Instructions for the task: Exactly the lines between the line containing "Write a Blender" and the line containing "import numpy as np", together with those two lines, are to be output.

Scene script records
*-*-*

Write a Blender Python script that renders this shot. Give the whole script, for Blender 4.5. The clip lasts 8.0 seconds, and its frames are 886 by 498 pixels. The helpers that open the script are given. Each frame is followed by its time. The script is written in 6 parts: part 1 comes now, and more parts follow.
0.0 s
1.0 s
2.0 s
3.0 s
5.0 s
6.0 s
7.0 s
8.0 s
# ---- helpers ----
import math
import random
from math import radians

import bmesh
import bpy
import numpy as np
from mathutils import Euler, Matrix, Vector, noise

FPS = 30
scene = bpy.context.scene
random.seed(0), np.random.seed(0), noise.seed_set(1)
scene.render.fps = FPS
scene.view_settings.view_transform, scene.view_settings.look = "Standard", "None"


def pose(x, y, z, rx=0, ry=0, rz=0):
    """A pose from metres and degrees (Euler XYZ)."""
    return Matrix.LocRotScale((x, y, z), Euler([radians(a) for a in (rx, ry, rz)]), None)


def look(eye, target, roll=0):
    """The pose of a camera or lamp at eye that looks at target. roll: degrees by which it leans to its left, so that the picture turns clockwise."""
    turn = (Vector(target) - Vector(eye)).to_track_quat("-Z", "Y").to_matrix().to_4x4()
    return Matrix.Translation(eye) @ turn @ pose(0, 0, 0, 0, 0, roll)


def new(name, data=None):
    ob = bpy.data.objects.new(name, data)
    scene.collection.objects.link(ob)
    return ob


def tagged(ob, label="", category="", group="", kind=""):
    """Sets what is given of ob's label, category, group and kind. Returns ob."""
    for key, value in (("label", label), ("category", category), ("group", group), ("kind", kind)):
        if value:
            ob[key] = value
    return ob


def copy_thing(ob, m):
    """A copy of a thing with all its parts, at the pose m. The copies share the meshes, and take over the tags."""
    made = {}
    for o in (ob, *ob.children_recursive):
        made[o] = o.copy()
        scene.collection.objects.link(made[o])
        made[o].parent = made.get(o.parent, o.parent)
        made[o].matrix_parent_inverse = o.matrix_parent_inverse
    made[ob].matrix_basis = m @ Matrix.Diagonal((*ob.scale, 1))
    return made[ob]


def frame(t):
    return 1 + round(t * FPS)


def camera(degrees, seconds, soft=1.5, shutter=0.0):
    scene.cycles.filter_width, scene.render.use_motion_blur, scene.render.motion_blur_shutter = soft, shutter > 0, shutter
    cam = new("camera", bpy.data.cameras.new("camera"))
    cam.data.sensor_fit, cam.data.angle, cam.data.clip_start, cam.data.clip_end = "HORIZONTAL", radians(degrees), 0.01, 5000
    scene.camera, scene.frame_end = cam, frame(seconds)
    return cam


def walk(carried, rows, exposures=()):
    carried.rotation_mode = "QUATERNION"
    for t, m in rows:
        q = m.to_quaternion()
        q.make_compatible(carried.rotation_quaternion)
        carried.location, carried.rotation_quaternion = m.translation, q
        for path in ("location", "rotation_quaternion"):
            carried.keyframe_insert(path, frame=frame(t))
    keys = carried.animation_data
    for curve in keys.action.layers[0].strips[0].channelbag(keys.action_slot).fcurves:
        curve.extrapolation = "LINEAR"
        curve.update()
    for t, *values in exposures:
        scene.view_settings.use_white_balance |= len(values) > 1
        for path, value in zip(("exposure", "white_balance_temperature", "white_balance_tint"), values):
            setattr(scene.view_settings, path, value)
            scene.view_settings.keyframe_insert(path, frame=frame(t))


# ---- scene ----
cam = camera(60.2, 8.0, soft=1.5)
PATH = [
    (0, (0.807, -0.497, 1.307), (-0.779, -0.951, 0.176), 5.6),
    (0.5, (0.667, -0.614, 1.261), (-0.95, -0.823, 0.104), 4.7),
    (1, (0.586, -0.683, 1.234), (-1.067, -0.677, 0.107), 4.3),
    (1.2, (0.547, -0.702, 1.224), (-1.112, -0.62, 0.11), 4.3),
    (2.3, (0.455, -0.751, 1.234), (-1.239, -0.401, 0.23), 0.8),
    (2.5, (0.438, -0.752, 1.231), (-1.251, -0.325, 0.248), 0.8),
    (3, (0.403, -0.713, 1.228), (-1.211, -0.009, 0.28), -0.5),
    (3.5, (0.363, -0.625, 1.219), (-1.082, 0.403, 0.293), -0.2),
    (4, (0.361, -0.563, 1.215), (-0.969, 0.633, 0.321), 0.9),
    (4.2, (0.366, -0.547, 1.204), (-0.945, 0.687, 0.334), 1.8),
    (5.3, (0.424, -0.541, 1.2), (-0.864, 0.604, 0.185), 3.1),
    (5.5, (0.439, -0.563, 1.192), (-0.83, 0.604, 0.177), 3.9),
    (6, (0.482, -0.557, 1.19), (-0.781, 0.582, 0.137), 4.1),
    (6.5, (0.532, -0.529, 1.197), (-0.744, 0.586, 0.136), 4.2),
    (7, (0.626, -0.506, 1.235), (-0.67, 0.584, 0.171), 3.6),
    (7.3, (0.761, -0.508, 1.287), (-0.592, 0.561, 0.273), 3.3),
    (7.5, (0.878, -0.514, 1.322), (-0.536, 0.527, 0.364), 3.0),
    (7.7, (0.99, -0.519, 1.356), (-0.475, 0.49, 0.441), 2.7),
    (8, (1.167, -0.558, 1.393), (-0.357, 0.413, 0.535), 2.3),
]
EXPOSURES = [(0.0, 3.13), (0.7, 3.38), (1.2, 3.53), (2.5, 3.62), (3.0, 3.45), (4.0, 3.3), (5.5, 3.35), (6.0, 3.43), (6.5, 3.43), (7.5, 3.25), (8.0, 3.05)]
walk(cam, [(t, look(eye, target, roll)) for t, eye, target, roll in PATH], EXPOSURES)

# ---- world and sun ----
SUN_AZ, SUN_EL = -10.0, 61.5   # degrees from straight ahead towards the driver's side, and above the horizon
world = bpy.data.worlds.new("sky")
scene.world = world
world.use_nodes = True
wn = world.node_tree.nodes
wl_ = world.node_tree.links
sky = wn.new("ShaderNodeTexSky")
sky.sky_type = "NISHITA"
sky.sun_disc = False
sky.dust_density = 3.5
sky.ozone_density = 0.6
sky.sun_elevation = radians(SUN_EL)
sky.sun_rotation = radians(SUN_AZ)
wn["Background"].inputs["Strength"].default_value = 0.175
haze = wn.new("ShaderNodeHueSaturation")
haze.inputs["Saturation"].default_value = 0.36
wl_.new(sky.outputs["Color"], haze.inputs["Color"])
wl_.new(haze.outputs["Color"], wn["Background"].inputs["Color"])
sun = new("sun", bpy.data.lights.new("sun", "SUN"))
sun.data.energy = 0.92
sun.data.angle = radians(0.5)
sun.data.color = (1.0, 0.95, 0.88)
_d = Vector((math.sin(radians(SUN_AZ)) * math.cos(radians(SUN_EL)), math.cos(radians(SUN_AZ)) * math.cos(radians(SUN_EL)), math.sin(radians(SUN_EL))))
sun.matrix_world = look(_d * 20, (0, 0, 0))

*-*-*

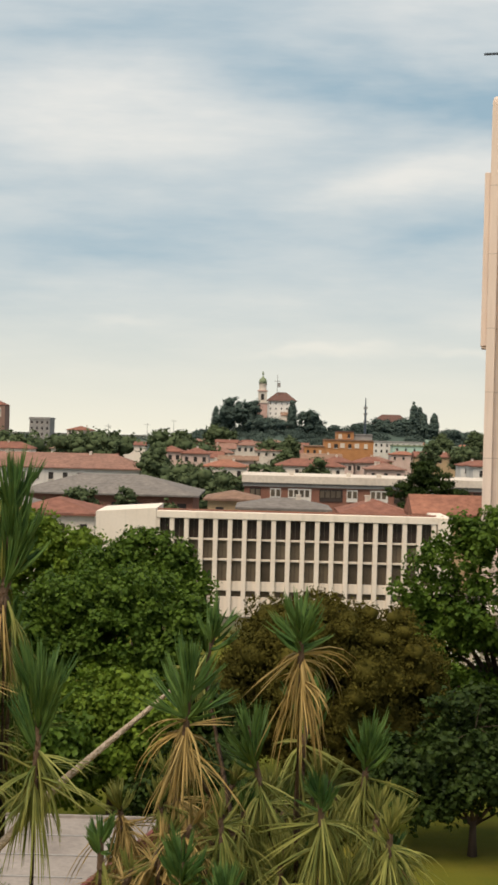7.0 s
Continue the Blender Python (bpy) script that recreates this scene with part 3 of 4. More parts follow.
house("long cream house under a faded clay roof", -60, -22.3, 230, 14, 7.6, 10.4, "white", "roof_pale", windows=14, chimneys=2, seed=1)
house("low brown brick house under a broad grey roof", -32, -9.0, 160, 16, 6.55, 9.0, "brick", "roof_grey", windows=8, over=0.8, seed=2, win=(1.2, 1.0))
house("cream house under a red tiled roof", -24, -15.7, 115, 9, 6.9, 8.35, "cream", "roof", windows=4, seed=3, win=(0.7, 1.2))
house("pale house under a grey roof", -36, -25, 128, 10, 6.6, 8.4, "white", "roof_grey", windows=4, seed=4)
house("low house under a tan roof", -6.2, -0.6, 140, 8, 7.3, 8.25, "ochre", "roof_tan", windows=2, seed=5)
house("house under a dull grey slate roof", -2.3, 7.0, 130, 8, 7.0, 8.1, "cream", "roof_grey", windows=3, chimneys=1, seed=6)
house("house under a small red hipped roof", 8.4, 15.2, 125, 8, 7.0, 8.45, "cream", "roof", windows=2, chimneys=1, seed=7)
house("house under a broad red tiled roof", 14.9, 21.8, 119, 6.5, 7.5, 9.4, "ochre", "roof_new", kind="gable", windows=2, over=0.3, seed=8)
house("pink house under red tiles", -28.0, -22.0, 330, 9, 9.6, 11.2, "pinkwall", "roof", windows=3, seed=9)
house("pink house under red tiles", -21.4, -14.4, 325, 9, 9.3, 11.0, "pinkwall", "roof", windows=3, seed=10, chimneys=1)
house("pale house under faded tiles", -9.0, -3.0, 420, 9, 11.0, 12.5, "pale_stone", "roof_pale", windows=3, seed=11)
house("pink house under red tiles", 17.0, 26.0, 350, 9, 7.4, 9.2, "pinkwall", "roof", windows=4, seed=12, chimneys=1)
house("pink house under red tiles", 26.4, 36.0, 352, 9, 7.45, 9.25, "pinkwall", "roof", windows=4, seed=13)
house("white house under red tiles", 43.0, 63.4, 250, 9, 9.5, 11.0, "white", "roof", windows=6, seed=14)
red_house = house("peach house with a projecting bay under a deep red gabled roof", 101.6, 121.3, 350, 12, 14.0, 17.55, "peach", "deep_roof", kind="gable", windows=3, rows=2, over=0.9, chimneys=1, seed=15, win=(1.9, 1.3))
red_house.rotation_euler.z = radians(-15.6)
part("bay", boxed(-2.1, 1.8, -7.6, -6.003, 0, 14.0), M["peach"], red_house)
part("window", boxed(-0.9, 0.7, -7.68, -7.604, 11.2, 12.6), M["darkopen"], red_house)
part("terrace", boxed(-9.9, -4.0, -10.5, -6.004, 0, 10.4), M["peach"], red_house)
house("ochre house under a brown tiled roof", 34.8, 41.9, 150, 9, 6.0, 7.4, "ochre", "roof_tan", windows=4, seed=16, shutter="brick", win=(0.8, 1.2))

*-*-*

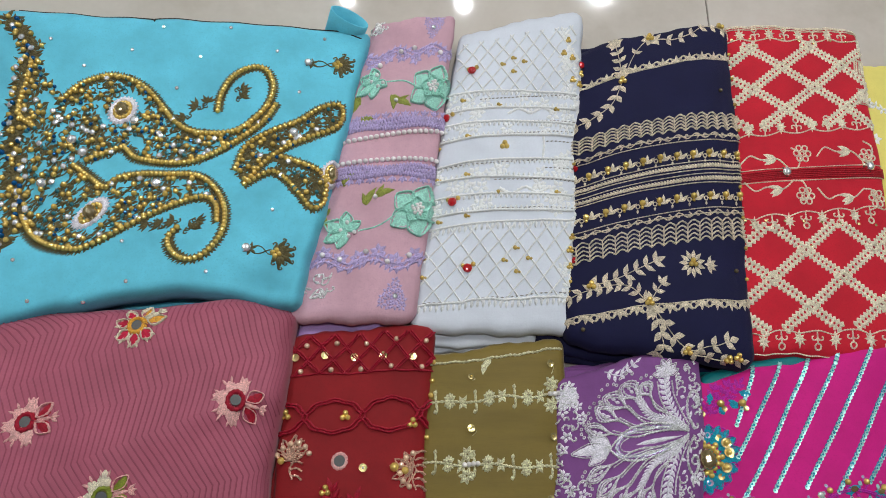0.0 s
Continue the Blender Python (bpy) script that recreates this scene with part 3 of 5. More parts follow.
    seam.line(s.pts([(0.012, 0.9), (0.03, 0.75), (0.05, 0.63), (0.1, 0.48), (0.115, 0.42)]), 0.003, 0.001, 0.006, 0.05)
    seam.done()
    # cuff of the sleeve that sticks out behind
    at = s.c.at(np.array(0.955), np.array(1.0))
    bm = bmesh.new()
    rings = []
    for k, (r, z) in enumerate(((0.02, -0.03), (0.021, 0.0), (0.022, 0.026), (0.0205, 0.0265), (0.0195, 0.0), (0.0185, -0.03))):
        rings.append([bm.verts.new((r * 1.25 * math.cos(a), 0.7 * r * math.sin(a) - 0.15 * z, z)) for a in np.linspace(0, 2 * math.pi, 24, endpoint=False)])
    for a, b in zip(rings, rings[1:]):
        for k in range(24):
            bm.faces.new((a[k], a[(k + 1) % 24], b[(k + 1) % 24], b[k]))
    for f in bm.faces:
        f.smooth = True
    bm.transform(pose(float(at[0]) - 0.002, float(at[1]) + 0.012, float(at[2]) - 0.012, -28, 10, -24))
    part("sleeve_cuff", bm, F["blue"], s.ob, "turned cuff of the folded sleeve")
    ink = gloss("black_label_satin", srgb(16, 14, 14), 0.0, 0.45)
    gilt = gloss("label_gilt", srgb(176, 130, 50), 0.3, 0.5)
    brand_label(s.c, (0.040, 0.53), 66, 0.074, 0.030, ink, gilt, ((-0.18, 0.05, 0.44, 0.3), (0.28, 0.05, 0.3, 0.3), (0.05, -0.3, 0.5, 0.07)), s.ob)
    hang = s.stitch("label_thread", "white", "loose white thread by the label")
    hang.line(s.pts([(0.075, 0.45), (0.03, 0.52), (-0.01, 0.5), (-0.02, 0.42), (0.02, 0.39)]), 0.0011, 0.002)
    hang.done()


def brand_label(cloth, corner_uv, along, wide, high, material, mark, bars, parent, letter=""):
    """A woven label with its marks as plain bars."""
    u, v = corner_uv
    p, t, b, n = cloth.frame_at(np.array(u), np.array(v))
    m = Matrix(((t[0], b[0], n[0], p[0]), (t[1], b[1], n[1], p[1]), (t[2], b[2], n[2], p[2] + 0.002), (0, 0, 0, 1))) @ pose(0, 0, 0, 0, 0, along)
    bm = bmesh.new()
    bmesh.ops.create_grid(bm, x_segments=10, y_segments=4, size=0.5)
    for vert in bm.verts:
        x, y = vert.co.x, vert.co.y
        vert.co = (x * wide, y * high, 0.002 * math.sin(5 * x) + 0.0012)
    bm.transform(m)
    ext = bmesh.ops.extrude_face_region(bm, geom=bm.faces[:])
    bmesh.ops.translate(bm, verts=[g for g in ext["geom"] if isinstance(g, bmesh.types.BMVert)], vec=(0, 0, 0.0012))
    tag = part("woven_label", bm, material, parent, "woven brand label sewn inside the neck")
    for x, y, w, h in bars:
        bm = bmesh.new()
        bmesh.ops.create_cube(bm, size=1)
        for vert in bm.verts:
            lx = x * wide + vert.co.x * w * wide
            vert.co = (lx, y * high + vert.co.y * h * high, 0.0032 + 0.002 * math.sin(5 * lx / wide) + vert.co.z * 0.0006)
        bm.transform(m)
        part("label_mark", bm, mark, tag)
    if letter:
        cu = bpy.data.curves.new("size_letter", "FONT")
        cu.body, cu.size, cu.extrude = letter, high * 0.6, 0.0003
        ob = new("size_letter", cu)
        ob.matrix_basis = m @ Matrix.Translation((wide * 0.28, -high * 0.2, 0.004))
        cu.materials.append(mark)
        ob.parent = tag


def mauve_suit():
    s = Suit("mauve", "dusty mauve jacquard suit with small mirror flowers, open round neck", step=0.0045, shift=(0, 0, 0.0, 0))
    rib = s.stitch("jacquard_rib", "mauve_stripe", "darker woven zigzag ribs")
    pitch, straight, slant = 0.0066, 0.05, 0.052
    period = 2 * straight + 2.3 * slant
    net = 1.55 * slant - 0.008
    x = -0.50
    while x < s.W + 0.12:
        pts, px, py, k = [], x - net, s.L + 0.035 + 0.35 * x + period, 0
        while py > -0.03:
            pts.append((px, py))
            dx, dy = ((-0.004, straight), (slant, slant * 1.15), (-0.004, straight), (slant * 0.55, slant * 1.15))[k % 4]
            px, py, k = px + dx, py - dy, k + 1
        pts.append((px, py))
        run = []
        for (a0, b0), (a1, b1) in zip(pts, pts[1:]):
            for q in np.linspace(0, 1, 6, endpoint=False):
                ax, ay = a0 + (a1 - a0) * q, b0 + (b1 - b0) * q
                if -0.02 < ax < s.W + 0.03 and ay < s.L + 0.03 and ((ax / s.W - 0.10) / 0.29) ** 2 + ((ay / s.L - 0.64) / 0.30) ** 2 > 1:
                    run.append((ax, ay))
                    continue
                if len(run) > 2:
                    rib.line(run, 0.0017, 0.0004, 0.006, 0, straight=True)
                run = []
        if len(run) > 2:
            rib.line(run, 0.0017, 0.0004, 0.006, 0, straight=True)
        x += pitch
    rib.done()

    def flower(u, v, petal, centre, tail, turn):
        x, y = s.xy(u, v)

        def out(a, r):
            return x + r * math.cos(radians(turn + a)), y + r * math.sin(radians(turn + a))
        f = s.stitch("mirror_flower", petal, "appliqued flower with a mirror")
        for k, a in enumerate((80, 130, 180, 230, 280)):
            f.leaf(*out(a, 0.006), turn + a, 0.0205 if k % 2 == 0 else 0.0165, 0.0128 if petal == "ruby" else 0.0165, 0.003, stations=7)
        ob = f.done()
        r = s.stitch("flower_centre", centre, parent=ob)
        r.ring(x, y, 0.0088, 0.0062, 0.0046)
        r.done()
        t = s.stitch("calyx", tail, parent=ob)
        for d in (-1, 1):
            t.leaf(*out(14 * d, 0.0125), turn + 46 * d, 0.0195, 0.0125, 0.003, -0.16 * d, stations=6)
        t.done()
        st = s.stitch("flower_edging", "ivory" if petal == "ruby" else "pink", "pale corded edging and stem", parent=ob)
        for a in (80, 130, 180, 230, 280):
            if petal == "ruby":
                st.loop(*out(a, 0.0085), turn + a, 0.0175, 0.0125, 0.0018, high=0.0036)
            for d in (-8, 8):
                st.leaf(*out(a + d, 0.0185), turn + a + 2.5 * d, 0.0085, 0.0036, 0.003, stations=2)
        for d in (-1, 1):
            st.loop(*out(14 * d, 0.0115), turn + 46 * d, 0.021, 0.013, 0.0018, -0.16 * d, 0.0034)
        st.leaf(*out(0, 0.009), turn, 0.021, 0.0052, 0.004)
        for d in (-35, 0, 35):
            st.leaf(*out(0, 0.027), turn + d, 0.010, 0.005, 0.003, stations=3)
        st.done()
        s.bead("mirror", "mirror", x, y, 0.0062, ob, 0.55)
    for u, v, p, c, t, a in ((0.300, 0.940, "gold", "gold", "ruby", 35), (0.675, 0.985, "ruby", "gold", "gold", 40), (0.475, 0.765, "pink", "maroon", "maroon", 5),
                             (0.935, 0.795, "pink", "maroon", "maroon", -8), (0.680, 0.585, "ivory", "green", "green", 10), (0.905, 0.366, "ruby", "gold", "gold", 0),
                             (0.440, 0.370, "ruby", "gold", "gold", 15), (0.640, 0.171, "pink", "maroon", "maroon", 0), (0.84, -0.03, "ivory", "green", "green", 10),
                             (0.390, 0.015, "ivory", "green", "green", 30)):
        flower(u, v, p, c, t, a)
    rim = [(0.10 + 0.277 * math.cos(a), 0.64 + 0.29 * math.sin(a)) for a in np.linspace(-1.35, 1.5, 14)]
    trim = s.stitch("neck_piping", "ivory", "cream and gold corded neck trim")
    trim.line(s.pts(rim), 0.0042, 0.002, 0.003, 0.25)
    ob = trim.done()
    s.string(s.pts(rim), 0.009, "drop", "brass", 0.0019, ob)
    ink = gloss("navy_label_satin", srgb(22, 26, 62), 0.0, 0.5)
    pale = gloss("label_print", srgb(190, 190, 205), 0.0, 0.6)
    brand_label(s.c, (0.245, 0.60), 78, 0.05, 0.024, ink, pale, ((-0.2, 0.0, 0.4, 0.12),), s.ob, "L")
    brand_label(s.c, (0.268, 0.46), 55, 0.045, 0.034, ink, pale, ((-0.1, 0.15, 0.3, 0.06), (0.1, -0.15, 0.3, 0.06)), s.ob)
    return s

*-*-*

Answer to the task:
Write a Blender Python script that renders this shot. Give the whole script, for Blender 4.5. The clip lasts 8.0 seconds, and its frames are 886 by 498 pixels. The helpers that open the script are given. Each frame is followed by its time. The script is written in 6 parts: part 1 comes now, and more parts follow.
0.0 s
1.0 s
2.0 s
3.0 s
5.0 s
6.0 s
7.0 s
8.0 s
# ---- helpers ----
import math
import random
from math import radians

import bmesh
import bpy
import numpy as np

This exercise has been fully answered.